There can be little doubt that one of the worst abominations of Indian society is caste-based discrimination. And although this discrimination is banned under the Constitution, its roots go back so far into the past that 60 years of changed laws can hardly grapple with ingrained prejudices. The problem is in mindsets and societal insult, both blatant and subtle, as much as in legal obstacles. The belief in caste runs so deep that people apparently even ask for preferences when they go to sperm banks.

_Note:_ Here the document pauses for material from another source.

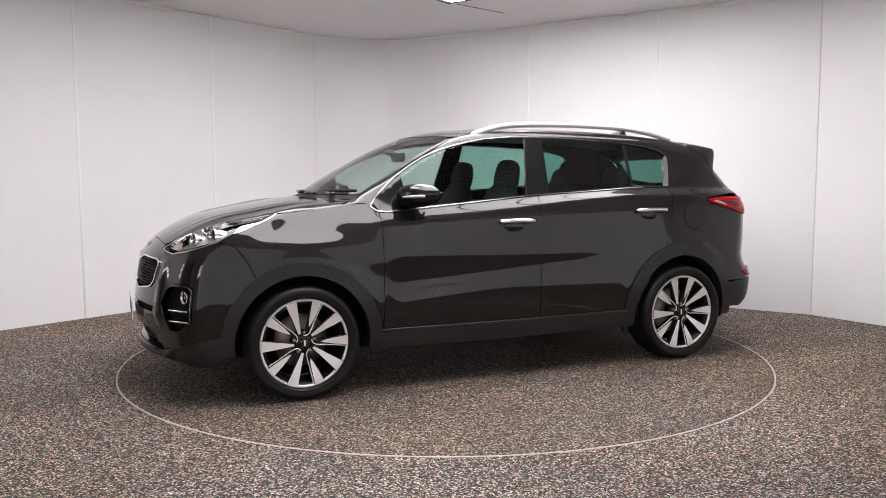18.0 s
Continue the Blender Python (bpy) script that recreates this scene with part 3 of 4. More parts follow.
# black plastic below: arches and sills
pair("front_arch_trim", on_side(*arc(*ARCH_F, .462, -9, 189, 34), *arc(*ARCH_F, .386, 189, -9, 34)), SIDE_ON, PLASTIC, car, "black plastic wheel arch trim", gap=0, raised=0.014, rim=0.07, h=0.02, corner=0.004)
pair("rear_arch_trim", on_side(*arc(*ARCH_R, .482, -9, 189, 34), *arc(*ARCH_R, .398, 189, -9, 34)), SIDE_ON, PLASTIC, car, "black plastic wheel arch trim", gap=0, raised=0.014, rim=0.07, h=0.02, corner=0.004)
pair("sill_trim", on_side((.892, .362), (.892, .262), (0, .255), (-.87, .262), (-.87, .372), (0, .362)), SIDE_ON, PLASTIC, car, "black plastic sill trim", gap=0, raised=0.013, rim=0.05, h=0.03)
for s in (-1, 1):
    edge = on_side(*[(.885 - 1.745 * i / 20, .366 + .006 * (2 * i / 20 - 1) ** 2) for i in range(21)])
    part("sill_edge", tube([(x, (y + .010) * s, z) for x, y, z in edge], .0075, 8), PLASTIC, car, "rounded upper edge of the sill trim")
panel("fuel_flap_gap", on_side(*[(x, z) for x, z in oval(-1.445, 1.000, .093, .090)]), SHOULDER, DARK, car, "dark gap round the fuel flap", gap=0, raised=0.001, rim=0.0, corner=0.0, h=0.02, ring=0.006)
panel("fuel_flap", on_side(*[(x, z) for x, z in oval(-1.445, 1.000, .088, .085)]), SHOULDER, PAINT, car, "round black fuel flap", gap=0, raised=0.0025, rim=0.004, corner=0.0, h=0.02)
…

Nor do many Indians feel any shame or embarrassment when they do this — the caste factor it seems is so deeply ingrained, that discrimination is just shrugged off as acceptable behaviour. This disdain for the “lower castes” is seen at its most despicable when the argument about reservations comes up. Almost the entire middle class components of the upper castes — higher than the listed Scheduled Castes and Tribes at any rate — rise in revolt and to be honest, in a revolting manner. Words like “merit” are thrown around as if there is no way there can be any “merit” in a lower caste person.
Under these circumstances, two things seem to have happened. The lower castes have banded together as a political group to gain whatever they can out of the system. And they have created their own mythologies to counter the established legends of the upper castes. Dr BR Ambedkar therefore is now no longer a brilliant mind and the “Father of the Constitution”. He is the symbol of both Dalit oppression and Dalit pride and consequently has now gained prophet status. Any seemingly derogatory remarks about him constitute blasphemy.

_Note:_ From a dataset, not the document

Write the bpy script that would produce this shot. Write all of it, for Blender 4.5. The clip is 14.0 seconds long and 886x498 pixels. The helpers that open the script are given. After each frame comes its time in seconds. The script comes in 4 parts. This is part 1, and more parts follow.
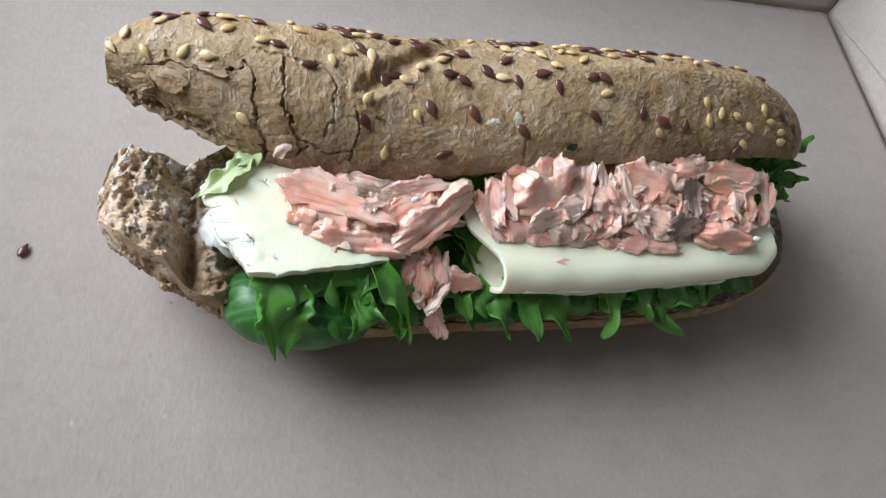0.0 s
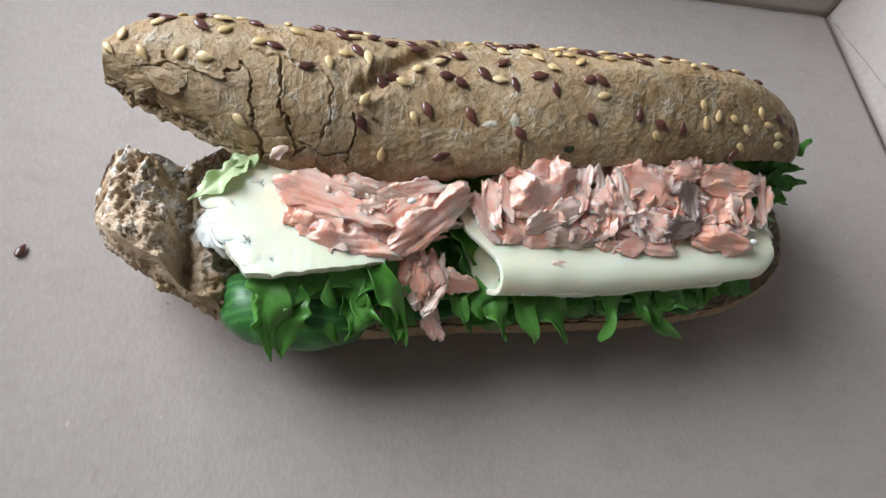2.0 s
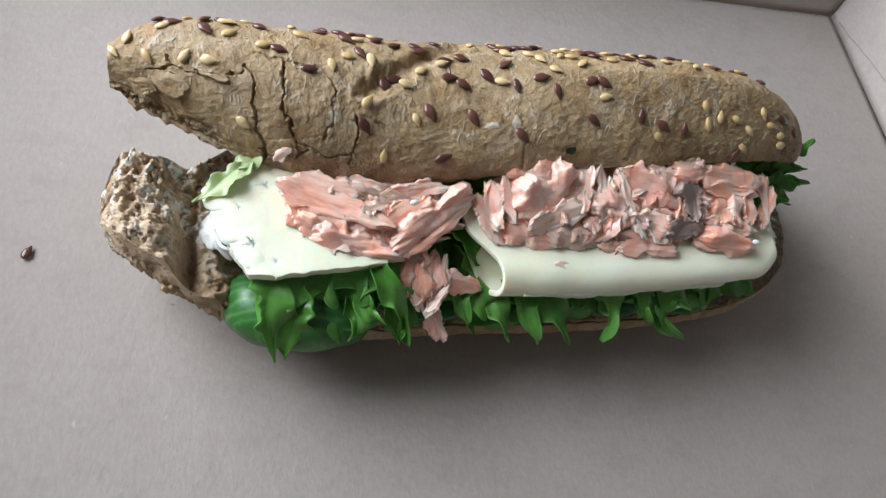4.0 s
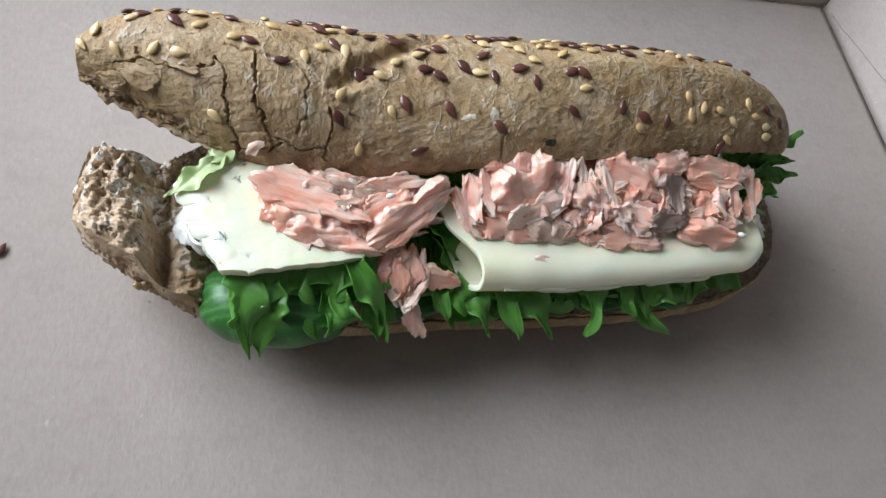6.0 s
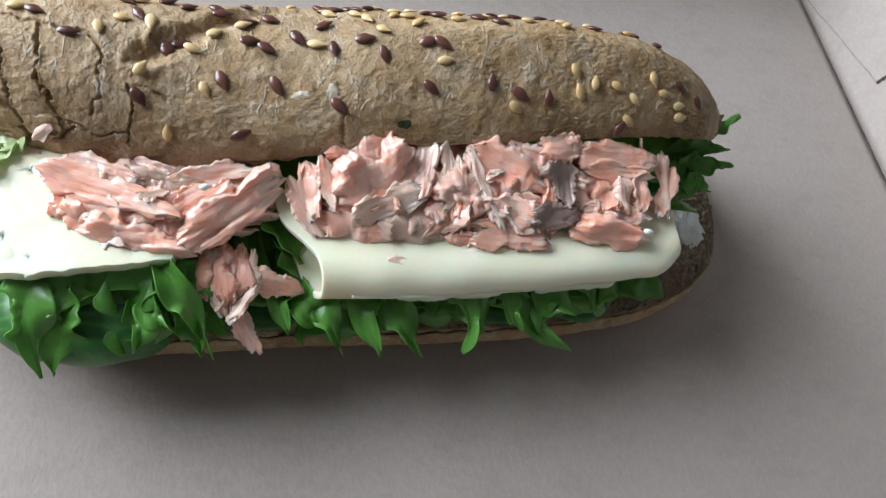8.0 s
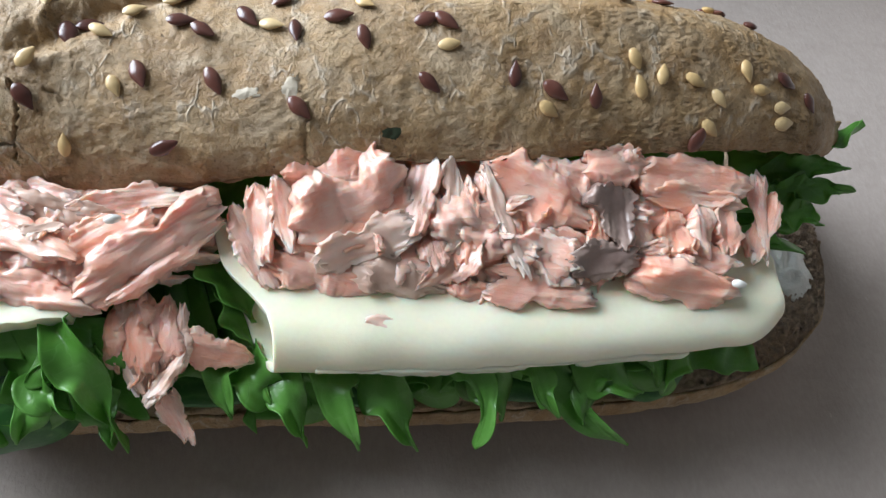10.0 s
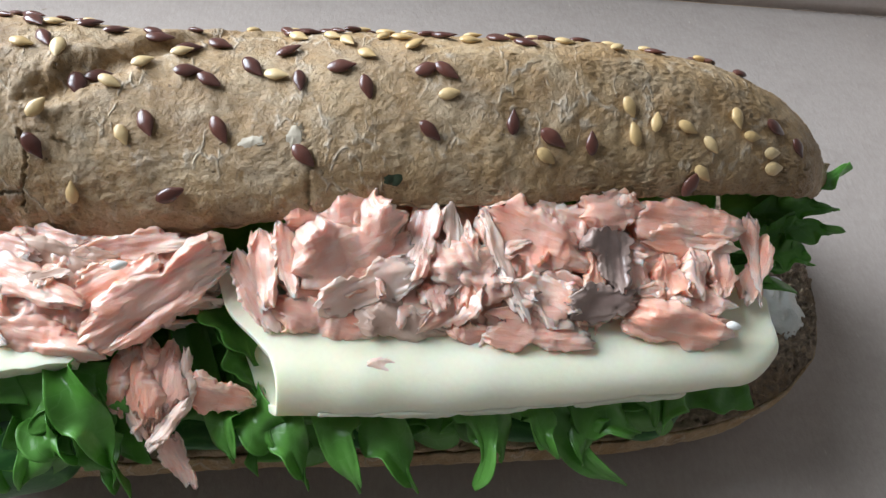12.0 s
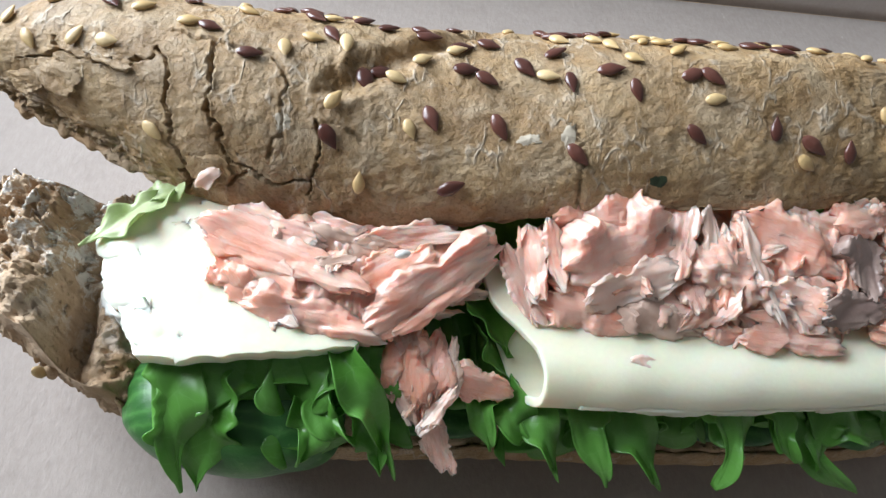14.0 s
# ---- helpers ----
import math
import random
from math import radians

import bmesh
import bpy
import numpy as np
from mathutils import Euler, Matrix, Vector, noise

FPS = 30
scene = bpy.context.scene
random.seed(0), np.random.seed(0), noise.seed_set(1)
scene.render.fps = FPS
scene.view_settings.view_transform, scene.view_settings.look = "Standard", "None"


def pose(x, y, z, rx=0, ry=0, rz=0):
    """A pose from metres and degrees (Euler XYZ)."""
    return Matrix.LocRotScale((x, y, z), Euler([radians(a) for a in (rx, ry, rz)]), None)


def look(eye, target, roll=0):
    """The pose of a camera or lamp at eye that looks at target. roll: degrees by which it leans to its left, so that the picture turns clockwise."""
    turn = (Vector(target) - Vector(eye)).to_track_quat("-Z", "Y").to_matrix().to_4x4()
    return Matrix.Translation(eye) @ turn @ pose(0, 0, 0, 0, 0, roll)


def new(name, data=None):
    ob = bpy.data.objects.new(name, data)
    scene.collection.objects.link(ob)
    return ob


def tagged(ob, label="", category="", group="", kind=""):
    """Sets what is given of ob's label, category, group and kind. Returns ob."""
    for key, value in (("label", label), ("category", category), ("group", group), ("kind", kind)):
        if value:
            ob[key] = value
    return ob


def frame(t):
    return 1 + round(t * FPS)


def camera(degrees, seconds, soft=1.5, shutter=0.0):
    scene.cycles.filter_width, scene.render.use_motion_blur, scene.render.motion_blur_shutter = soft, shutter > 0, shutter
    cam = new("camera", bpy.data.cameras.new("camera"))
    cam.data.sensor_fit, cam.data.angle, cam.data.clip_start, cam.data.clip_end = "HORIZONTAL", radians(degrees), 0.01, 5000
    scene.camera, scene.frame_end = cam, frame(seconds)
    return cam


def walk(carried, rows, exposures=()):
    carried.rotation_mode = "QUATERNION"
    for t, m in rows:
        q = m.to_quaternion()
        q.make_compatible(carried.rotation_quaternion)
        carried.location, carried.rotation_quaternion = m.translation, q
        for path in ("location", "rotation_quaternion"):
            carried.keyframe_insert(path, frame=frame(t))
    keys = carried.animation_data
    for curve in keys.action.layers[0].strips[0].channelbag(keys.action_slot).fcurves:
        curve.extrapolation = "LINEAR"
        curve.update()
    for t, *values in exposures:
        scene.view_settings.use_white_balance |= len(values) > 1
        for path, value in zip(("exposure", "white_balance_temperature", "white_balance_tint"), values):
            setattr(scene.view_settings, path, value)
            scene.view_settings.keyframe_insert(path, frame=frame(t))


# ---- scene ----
cam = camera(62.9, 14.0, soft=1.4)
PATH = [
    (0, (-0.08818, -0.10570, 0.20288), (-0.02549, -0.02471, 0.03110), 33.46),
    (0.5, (-0.08697, -0.10557, 0.20283), (-0.02448, -0.02424, 0.03113), 33.45),
    (1, (-0.08738, -0.10551, 0.20289), (-0.02498, -0.02406, 0.03121), 33.43),
    (1.5, (-0.08736, -0.10550, 0.20296), (-0.02463, -0.02394, 0.03145), 33.54),
    (2, (-0.08694, -0.10640, 0.20315), (-0.02464, -0.02443, 0.03168), 33.22),
    (2.5, (-0.08735, -0.10614, 0.20353), (-0.02506, -0.02428, 0.03202), 33.26),
    (5, (-0.08400, -0.10750, 0.20465), (-0.02388, -0.02548, 0.03243), 32.13),
    (5.5, (-0.08200, -0.10896, 0.20466), (-0.02148, -0.02646, 0.03281), 32.04),
    (6, (-0.07951, -0.10722, 0.20308), (-0.01933, -0.02537, 0.03080), 31.97),
    (6.5, (-0.07247, -0.10415, 0.19574), (-0.01341, -0.02328, 0.02262), 31.88),
    (7, (-0.05261, -0.10712, 0.19403), (0.00328, -0.02506, 0.02041), 30.16),
    (7.5, (-0.02838, -0.11226, 0.19632), (0.02512, -0.03056, 0.02179), 29.32),
    (7.7, (-0.02677, -0.11094, 0.19329), (0.02472, -0.02278, 0.02131), 26.37),
    (9.8, (-0.00619, -0.08400, 0.15462), (0.02552, 0.01242, -0.01771), 16.50),
    (10, (-0.00340, -0.08189, 0.15145), (0.02670, 0.01539, -0.02068), 15.56),
    (10.5, (0.00299, -0.07873, 0.15619), (0.03440, 0.02057, -0.01455), 15.45),
    (11, (0.00348, -0.07816, 0.15668), (0.03599, 0.02271, -0.01294), 15.76),
    (11.5, (0.00155, -0.07830, 0.15661), (0.03388, 0.02405, -0.01215), 15.63),
    (12, (-0.00521, -0.08044, 0.15467), (0.02699, 0.02310, -0.01339), 15.51),
    (12.5, (-0.01263, -0.08099, 0.15433), (0.01825, 0.02257, -0.01396), 15.16),
    (13, (-0.02552, -0.08159, 0.15278), (0.00414, 0.02389, -0.01454), 15.04),
    (13.5, (-0.03730, -0.08006, 0.15283), (-0.01117, 0.02450, -0.01565), 14.45),
    (14, (-0.04584, -0.08201, 0.15068), (-0.02076, 0.02393, -0.01709), 14.33),
]
EXPOSURES = [(0.0, -0.23), (6.2, -0.23), (7.0, -0.1), (7.5, -0.12), (10.0, 0.08), (12.5, 0.06), (14.0, 0.06)]
walk(cam, [(t, look(eye, target, roll)) for t, eye, target, roll in PATH], EXPOSURES)

# ---- light: an overcast sky outside and one tall window behind and to the side of the box ----
sky_world = bpy.data.worlds.new("overcast_sky")
scene.world = sky_world
sky_world.use_nodes = True
wn = sky_world.node_tree.nodes
sky = wn.new("ShaderNodeTexSky")
sky.sky_type, sky.sun_disc = "NISHITA", False
sky.sun_elevation, sky.sun_rotation = radians(40), radians(-50)
sky_world.node_tree.links.new(sky.outputs[0], wn["Background"].inputs[0])
wn["Background"].inputs[1].default_value = 0.1

window_light = bpy.data.lights.new("window_daylight", "AREA")
window_light.shape, window_light.size, window_light.size_y = "RECTANGLE", 0.5, 0.62
window_light.energy, window_light.color = 15.5, (0.87, 0.97, 1.09)
lamp = new("window_daylight", window_light)
lamp.matrix_world = pose(-0.44, 0.33, 0.4, 0, -90, 0)


# ---- helpers of this scene ----
MM = 0.001
rng = random.Random(7)


def nz(x, y, z, scale, seed=0.0):
    return noise.noise(Vector((x * scale + seed * 17.3, y * scale - seed * 5.1, z * scale + seed * 2.7)))


TABLES = {}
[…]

And this is where the Dalit argument about Ambedkar runs into its biggest obstacle — Constitution. This is where Ambedkar’s liberal ideas saw their best expression. In his writing he talked about the importance of freedom of thought and was scathing about the human propensity to create and worship idols. His open-mindedness was refreshing especially in a political climate still grappling with the aspirations of new India and the shackles of the past. In his modern outlook, in a sense, he challenged both Mahatma Gandhi and Jawaharlal Nehru, who were quite the thought leaders of their time.
By demanding that a cartoon which is seen to denigrate Ambedkar be banned from textbooks, his followers have attacked Ambedkar’s own ideals.
It’s a slippery slope from here on and unfortunately, the political classes have capitulated. Of course, while it is unfortunate, it is not unexpected. The idea of freedom of thought and expression is in practice terrifying to all those in power because it suggests dissent and rebellion. Politicians may pay lip service to the concept of freedom but they do whatever they can to monitor the way people think.
The official reaction to the “anger” over this 60-year-old cartoon by the renowned Shankar has been even more disturbing. First, in the withdrawing of the textbook where this apparently insulting cartoon appeared. And secondly, in deciding that cartoons have no business being in textbooks as either, they are too frivolous or they need mature minds to understand them. And no one, presumably, is allowed to comment on the contradiction in these two arguments.
This means that Class XI students can understand the intricacies of political science but do not have the brain capacity to understand satire. One can only assume that politicians speak from their own experience of when they were students of limited comprehensive abilities.
As a result of this, the Dalit movement takes a few steps back from modernity — not what Ambedkar would have wanted — and the politicians of India have demonstrated once again their contempt for democracy. And the government, as is now customary, has shown its inherent cowardice when faced with a crisis.